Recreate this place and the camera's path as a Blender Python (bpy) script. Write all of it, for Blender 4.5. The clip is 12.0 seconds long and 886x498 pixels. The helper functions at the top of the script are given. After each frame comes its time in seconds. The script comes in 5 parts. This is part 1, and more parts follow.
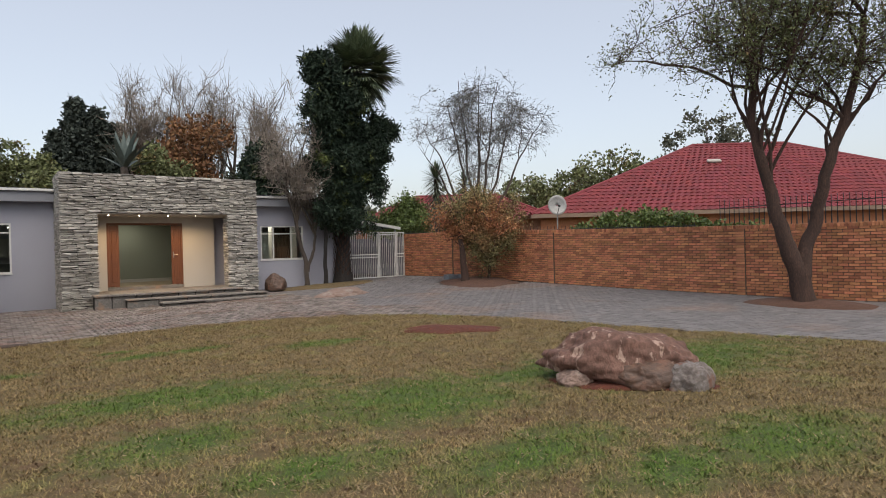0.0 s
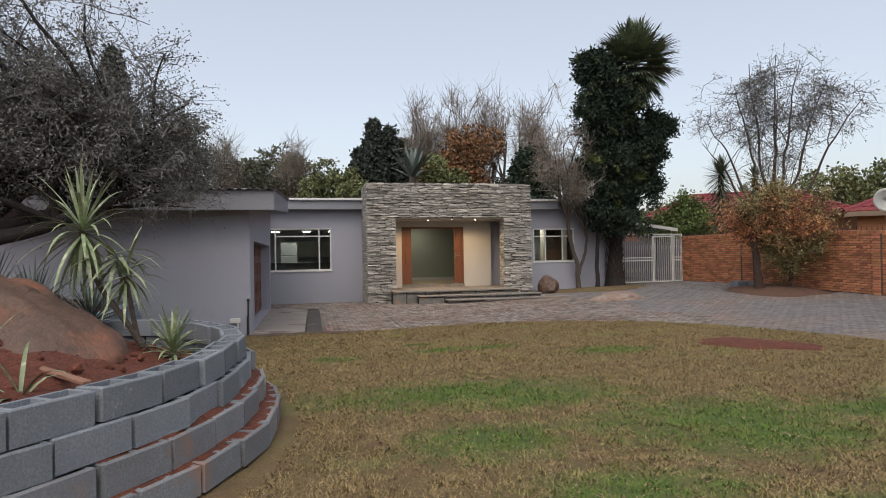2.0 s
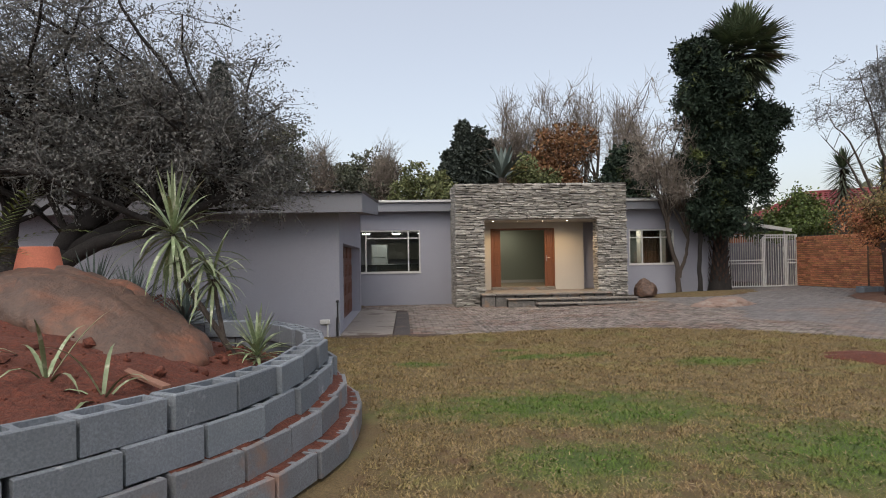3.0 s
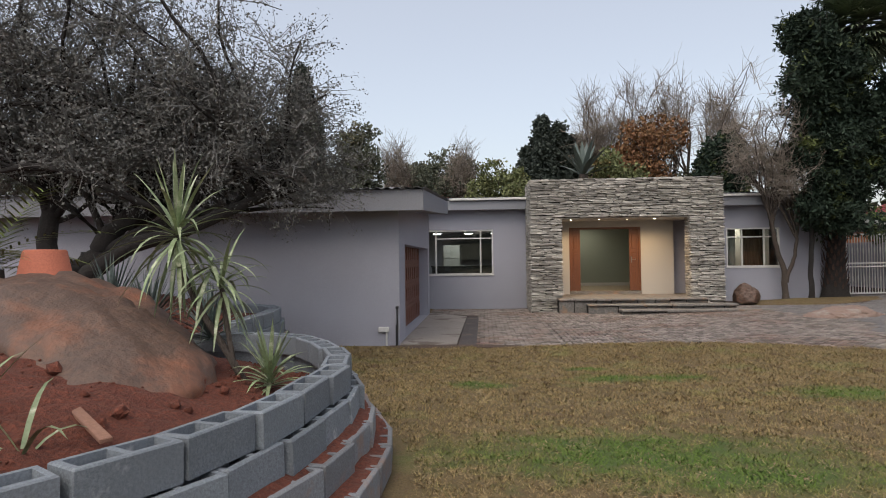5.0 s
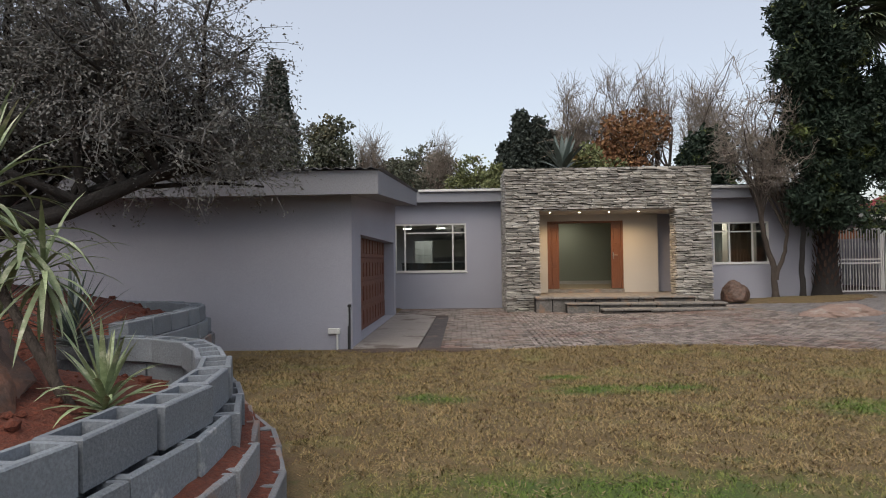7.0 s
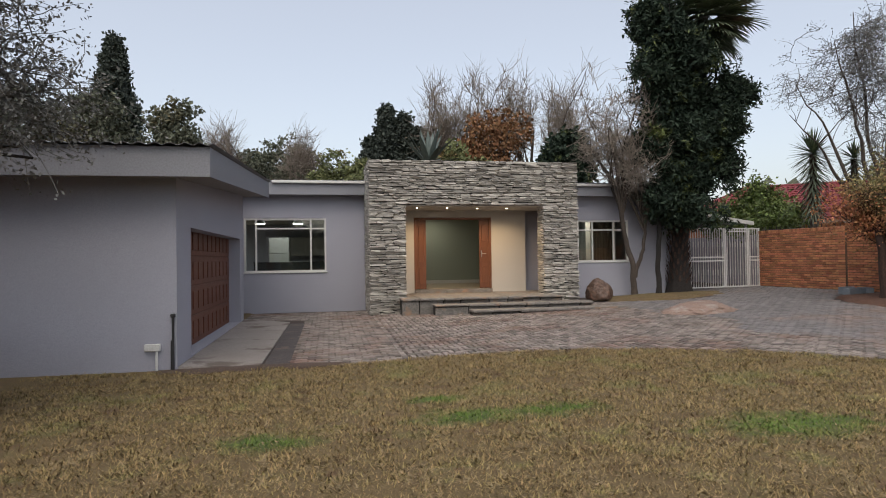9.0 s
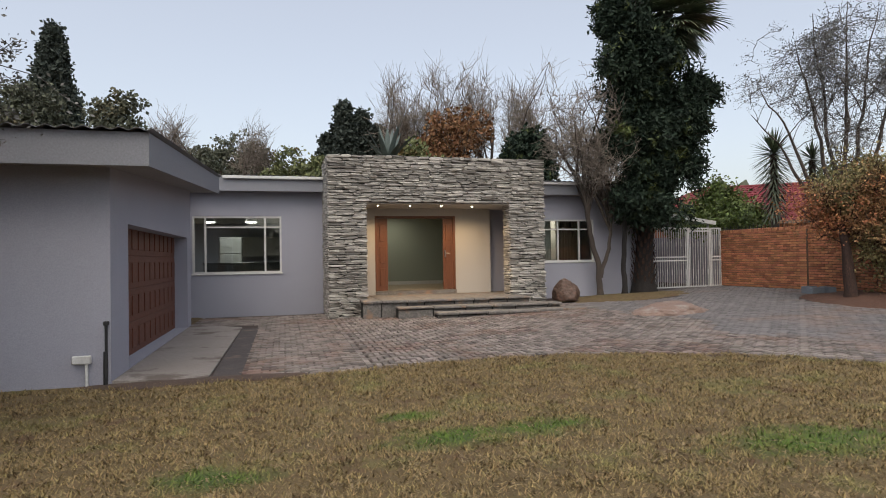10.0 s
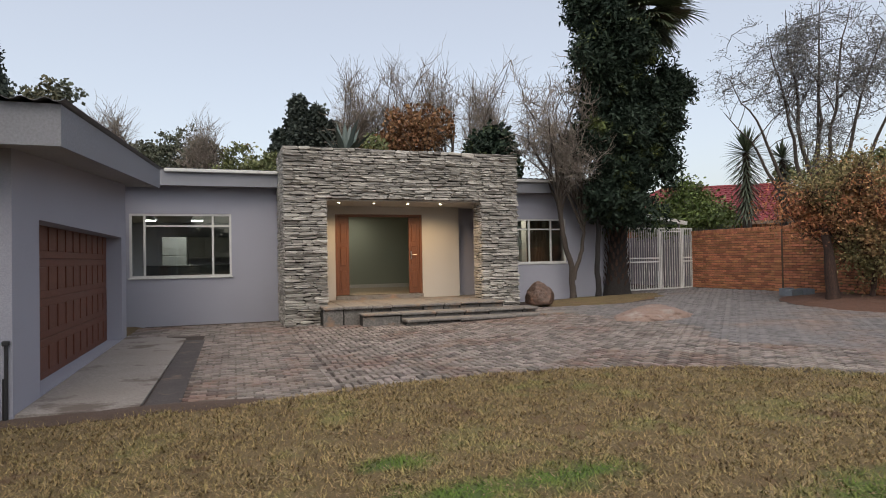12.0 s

---

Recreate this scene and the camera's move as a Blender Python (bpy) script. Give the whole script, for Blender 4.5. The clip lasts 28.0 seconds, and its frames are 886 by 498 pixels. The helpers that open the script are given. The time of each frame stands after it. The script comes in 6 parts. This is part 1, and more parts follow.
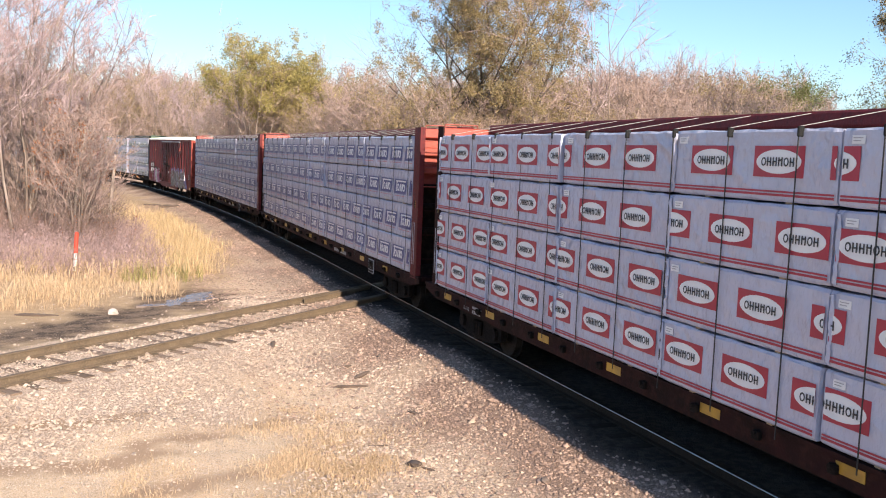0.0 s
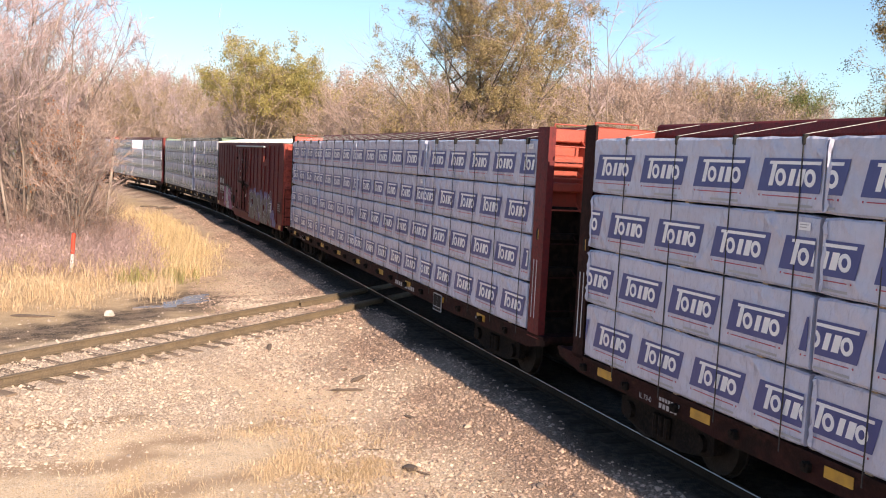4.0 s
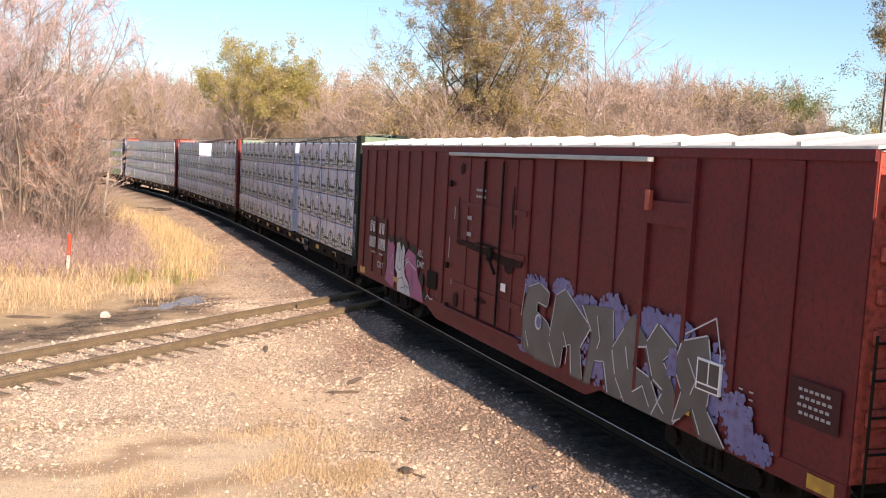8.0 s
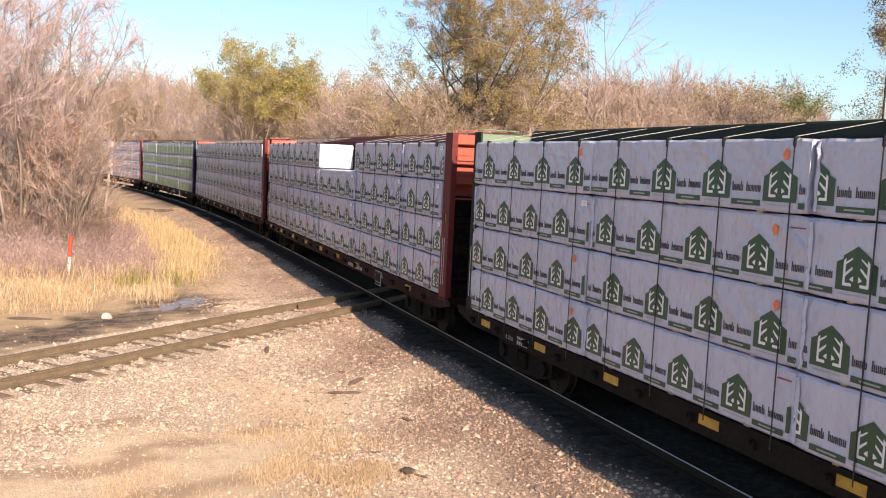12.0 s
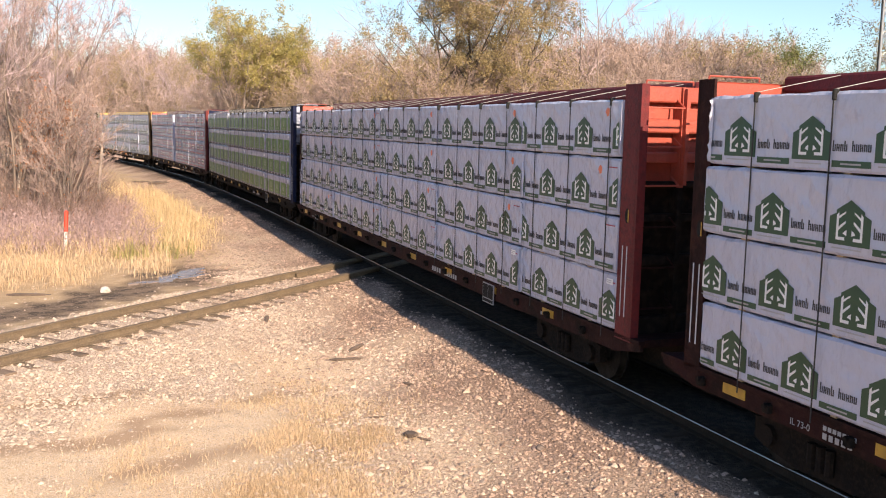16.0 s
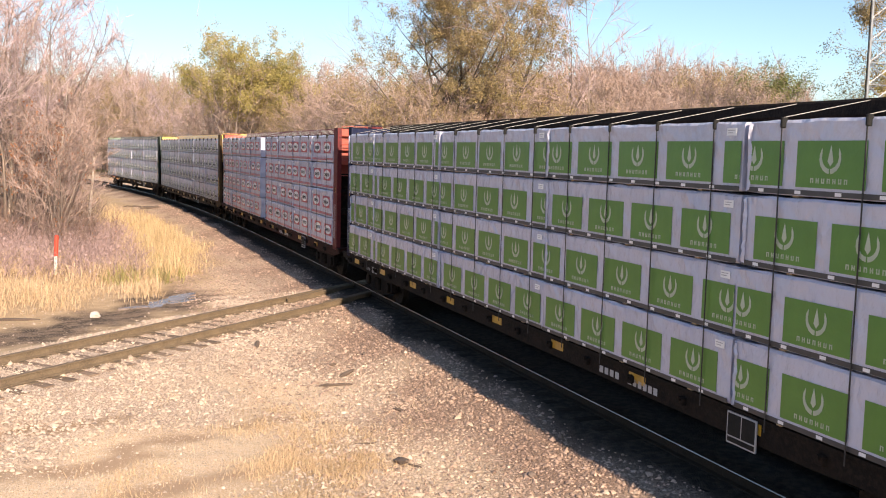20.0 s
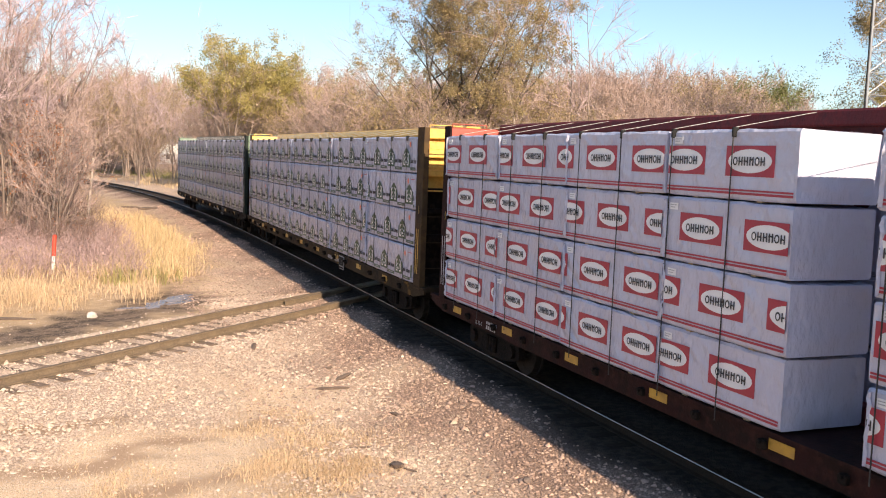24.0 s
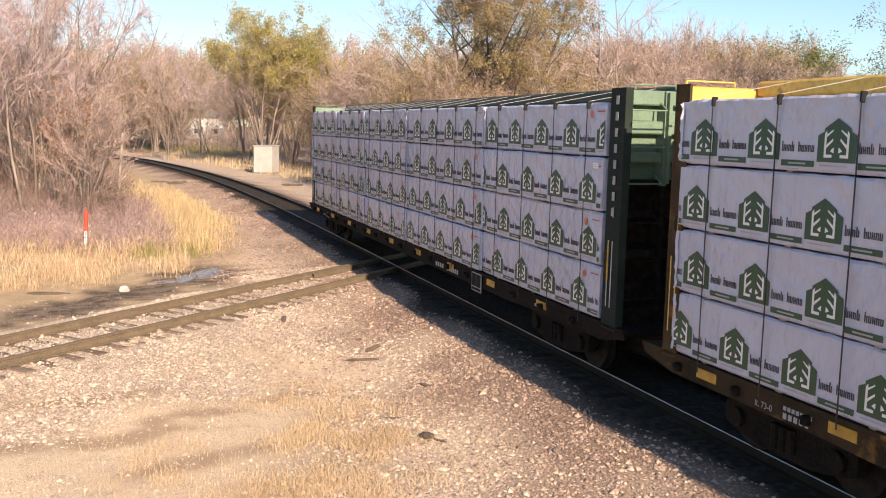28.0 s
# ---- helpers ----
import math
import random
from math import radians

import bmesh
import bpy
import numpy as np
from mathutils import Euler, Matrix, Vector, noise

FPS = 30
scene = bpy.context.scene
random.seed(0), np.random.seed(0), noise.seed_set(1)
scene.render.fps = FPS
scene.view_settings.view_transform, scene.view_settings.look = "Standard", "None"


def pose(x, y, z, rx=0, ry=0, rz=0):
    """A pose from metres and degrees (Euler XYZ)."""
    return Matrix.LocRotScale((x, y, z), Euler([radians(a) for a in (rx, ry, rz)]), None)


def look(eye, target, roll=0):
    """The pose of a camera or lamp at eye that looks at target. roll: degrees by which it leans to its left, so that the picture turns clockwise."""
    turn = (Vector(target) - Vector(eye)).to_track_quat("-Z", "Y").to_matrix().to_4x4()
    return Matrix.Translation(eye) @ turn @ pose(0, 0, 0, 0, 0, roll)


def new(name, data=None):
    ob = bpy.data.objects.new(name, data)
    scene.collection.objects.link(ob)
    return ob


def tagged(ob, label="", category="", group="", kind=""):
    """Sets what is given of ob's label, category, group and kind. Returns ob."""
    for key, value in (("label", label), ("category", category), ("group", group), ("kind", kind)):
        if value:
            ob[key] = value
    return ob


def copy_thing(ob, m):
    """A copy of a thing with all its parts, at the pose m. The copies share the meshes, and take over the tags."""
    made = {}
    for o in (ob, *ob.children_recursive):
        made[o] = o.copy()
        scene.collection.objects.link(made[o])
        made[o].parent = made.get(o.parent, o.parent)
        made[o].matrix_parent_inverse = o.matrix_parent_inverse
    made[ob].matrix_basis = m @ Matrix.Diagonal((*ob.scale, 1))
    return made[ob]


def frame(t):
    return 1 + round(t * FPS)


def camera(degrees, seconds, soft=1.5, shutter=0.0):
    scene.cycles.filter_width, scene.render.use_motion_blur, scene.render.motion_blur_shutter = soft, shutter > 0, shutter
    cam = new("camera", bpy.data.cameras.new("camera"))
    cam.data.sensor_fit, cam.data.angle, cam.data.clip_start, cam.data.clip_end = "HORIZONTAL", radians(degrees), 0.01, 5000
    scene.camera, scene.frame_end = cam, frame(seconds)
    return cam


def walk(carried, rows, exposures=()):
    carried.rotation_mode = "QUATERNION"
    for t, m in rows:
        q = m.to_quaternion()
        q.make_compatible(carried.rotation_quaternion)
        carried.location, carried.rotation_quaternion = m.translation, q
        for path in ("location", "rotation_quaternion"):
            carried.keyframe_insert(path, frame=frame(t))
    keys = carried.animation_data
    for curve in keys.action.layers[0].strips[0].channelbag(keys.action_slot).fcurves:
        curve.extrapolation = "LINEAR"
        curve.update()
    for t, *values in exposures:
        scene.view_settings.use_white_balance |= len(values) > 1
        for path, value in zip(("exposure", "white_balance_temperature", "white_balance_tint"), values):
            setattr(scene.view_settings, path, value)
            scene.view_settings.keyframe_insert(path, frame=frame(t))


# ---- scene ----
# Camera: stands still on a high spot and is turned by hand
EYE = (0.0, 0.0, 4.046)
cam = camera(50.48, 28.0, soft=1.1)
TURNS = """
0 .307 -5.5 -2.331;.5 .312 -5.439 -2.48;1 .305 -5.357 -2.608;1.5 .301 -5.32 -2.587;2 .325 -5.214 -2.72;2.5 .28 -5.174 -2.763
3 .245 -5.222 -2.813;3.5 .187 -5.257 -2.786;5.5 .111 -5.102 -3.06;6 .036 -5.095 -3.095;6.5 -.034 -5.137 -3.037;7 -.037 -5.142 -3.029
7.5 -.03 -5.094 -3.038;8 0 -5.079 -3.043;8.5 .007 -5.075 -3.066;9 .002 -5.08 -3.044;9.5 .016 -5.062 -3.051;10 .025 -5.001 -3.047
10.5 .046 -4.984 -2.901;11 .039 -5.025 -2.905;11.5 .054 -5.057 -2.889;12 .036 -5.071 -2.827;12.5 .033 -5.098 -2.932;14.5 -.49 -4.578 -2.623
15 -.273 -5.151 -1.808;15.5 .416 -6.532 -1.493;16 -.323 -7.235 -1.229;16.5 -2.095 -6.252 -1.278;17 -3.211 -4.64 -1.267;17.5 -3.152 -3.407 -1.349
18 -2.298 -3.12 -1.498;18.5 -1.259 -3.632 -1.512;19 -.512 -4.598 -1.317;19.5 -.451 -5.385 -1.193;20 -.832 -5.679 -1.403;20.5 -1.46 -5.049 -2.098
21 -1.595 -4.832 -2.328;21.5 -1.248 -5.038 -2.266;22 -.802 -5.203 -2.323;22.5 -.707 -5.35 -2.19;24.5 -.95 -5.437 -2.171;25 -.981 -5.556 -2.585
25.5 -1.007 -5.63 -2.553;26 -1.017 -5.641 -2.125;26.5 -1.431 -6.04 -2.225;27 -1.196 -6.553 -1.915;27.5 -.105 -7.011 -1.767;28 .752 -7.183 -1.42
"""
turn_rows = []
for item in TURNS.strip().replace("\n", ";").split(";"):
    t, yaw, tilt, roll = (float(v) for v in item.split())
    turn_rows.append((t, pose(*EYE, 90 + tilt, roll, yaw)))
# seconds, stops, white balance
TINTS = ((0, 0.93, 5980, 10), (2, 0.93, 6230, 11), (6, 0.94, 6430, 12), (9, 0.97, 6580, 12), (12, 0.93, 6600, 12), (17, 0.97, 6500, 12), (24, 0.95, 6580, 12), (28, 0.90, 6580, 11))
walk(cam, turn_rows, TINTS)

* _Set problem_
Pull out every line in the material above where "soft" occurs.

* _Response to this task_
def camera(degrees, seconds, soft=1.5, shutter=0.0):
    scene.cycles.filter_width, scene.render.use_motion_blur, scene.render.motion_blur_shutter = soft, shutter > 0, shutter
cam = camera(50.48, 28.0, soft=1.1)